You don't need anyone's help finding the beach at Seaside or Cannon Beach. But at these lesser-known spots, you can find have some of the most beuatiful parts of the shoreline almost to yourself.
Devils Churn, South of Yachats (pictured above)
Yes, everything is named for the devil out here, whether Cauldron or Punchbowl or Basin or Churn. Everybody knows Devils Punchbowl—an impossible, hollowed waterfall basin that looks like it was designed by Alfonso Cuarón. But the Churn brings you closer to what death feels like from the inside. It's accessible only through an obscure turnoff at milepost 166.5 just south of Cape Perpetua, with a tiny parking lot home to a coffee window and the Restless Waters trailhead.
After about 100 feet, abandon the trail loop to take the first path to the right to switchback stairs leading down to a "lookout," which is a perch 6 feet above the sea—a craggy spur marred by a gash of angry ocean whose waves enter from the vastness to break and rebreak against sharp rock. The Churn is the ocean's mosh pit, the malevolence and beauty of nature made visible: It is the most Kardashian of beaches.
Devil's Approach to Short Sand Beach, Manzanita
Once a beachcomber's secret, Short Sand has become host to swarms of surfers seeking some of the coast's best waves, and wispy beach people attracted, mothlike, to parking lots.There are now three parking lots. It's like Dog fucking Mountain.
But if you would like a more peaceful 1.4-mile hike to the lovely beach beyond it, continue south on U.S. Route 101, past the gathering scrum of Subarus and hair bleach, to the Devil's Cauldron overlook.
Do something you would never do at other overlooks: Go over the edge.
There are steps behind the railing on the right, and a trail that leads either closer to a yawning cliff's edge, or off to the right, along the Elk Flats Trail. Bushwhack along the ridge line until you're able to descend a blissful canyon to the far southern edge of Short Sand.
Cape Kiwanda Dune Backside
Pacific City would be beautiful if you weren't allowed to park your car on the beach like the worst human being alive. Now it's basically a Green Bay Packers tailgate party.
But as with all things in life, pain will be your salvation. Walk up the dune towering above it—six stories of sand at a grade that will test your calves and lungs.
Reach its crest—sweaty, barefoot, panting—and discover a backside howling with wind and spume, with a right spur leading down to a rocky hollow perilously close to pounding surf and spray.
On the left spur, you can walk to a wire fence with signs importuning you not to go beyond it, and a little lookout point. Past it, there's a hollow that is essentially a gargantuan, acre-big tide pool and a sea cave swallowed twice a day by the sea.

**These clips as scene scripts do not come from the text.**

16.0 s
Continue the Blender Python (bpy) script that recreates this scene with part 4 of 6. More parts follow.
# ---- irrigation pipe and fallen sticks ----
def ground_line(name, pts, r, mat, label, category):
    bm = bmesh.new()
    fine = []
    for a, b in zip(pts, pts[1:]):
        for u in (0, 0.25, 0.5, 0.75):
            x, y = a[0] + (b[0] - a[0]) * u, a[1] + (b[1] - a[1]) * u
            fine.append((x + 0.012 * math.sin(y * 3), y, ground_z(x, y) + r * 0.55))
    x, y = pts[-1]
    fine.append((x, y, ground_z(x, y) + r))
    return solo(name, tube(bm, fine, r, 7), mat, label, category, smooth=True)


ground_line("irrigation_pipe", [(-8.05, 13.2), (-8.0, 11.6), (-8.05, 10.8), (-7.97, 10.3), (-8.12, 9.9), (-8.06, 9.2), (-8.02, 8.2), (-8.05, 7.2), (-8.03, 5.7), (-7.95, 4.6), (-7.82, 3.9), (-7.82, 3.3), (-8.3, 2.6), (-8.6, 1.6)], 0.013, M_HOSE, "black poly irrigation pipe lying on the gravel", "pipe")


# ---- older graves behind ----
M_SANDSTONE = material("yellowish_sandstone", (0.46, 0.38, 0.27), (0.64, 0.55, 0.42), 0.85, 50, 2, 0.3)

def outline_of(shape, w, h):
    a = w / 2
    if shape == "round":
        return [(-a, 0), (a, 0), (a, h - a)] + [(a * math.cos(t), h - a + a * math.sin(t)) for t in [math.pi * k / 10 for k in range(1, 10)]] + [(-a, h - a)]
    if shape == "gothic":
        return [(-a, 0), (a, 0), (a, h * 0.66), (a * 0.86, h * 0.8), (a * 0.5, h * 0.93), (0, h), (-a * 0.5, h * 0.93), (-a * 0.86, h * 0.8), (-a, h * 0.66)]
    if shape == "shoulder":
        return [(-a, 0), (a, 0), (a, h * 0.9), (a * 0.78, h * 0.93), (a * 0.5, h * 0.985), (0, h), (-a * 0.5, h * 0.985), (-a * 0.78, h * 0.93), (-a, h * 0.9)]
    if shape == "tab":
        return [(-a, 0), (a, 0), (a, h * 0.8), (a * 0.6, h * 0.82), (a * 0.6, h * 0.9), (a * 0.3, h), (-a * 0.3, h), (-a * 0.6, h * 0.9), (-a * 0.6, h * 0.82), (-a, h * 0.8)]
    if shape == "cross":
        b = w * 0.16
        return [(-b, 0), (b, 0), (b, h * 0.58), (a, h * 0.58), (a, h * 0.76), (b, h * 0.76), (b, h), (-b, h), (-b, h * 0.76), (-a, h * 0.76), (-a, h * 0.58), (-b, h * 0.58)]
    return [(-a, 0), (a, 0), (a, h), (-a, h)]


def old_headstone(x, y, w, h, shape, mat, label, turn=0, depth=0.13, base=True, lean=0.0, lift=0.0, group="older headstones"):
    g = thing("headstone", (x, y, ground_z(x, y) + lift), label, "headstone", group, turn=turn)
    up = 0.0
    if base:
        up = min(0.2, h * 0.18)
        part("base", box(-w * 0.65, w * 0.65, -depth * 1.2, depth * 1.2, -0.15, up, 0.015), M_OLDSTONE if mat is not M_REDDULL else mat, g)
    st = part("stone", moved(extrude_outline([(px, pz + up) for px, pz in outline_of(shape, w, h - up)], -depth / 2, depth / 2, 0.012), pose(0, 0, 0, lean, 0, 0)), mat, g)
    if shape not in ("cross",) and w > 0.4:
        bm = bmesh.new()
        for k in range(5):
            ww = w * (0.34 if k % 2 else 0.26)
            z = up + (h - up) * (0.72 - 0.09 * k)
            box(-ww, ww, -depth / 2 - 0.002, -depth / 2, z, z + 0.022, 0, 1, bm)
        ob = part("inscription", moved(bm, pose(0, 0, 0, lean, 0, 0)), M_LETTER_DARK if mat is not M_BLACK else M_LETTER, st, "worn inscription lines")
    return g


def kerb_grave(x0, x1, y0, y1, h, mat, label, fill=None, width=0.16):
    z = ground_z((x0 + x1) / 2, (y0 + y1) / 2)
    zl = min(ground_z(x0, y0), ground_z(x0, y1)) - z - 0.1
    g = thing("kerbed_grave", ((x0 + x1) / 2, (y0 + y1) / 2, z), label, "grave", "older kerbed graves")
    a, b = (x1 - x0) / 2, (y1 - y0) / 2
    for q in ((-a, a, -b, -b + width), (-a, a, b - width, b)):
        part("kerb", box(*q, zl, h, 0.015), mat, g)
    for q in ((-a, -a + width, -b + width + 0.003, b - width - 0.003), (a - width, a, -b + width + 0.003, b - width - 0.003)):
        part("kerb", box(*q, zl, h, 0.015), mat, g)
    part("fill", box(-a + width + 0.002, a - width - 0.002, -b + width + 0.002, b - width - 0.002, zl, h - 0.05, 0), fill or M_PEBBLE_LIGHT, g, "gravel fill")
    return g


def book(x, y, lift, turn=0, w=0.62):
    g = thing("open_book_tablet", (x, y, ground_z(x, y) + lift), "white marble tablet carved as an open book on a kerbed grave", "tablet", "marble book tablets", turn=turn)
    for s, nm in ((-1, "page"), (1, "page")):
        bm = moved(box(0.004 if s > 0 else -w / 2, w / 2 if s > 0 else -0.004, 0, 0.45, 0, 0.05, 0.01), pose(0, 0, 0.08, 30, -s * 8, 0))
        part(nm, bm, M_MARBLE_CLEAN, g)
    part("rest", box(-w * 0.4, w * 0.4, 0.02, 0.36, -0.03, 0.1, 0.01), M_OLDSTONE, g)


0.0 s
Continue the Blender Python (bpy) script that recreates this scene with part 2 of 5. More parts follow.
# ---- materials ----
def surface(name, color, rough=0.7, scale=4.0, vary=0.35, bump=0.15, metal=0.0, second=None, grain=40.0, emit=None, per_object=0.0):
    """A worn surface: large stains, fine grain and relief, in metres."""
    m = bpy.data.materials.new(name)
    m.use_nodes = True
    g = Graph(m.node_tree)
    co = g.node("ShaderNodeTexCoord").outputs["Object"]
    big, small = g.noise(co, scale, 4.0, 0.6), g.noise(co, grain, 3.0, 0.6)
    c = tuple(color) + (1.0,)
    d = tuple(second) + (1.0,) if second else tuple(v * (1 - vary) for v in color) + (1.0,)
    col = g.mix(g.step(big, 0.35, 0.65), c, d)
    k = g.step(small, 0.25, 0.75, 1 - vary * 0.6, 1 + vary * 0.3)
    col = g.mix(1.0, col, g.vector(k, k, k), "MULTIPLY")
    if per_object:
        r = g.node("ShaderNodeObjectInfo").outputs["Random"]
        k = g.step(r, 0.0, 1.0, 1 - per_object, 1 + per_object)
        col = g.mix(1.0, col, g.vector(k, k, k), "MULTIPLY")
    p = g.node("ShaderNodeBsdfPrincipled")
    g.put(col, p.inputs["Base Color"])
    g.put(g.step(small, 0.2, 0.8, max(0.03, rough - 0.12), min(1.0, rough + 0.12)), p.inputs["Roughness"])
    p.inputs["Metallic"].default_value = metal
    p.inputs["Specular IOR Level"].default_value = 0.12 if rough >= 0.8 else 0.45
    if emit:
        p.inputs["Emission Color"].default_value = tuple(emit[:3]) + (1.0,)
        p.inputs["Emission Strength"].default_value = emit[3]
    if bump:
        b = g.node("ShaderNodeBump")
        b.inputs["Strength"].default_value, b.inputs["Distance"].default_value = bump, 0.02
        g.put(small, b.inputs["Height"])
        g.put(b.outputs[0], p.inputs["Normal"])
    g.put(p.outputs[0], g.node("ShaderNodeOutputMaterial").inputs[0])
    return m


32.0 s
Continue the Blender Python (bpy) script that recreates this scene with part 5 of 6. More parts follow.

We cannot in good conscience recommend you skirt this fence…but we have done so.
When finished here, sprint back downhill at full speed. It is the purest joy we know.
Inland Beach, Cape Kiwanda
Cape Lookout Road is quite possibly my favorite road in Oregon—not to mention one of the most frightening, a mess of switchbacks, potholes, blind corners, bicyclists and sudden dips that send your car airborne like the outlaws of Hazzard County. I drive way too fast on it, and will someday regret it.
But as you drive north on Netarts Oceanside Highway en route to Netarts Bay—where you can stop at Nevør Shellfish Farm and pluck an oyster pretty much right out of the ocean—you will suddenly find a beach where there should never be a beach, on both sides of the road. There is no ocean in view, and there are forested hills on both sides, and yet for miles there is nothing but scrub and sand, a postdiluvian desertscape.
From a mile away, we watched a jeep drive into the sand, headed for Ishtar. It is a punch line to a joke told by nature itself.
Short Beach, Oceanside
Cape Kiwanda is a magical place, home not just to oysters but wonders. The coastline beneath the high rocks of Oceanside is perforated by a succession of pocket beaches—most of which are difficult to access.
Just south of Oceanside, take the twisting uphill Cape Meares Loop until you hit a spot where the ocean comes back into view.
Pull over at a gravel turnout, and descend homemade-looking wooden steps to a rocky, sandy shore. There are sweeping vistas, a massive rock rising from the surf topped by a solitary gnarled tree, and a goddamn 50-foot waterfall. At Short Beach, the world declares itself worth the effort. Propose marriage here, or contemplate life's tragic beauty.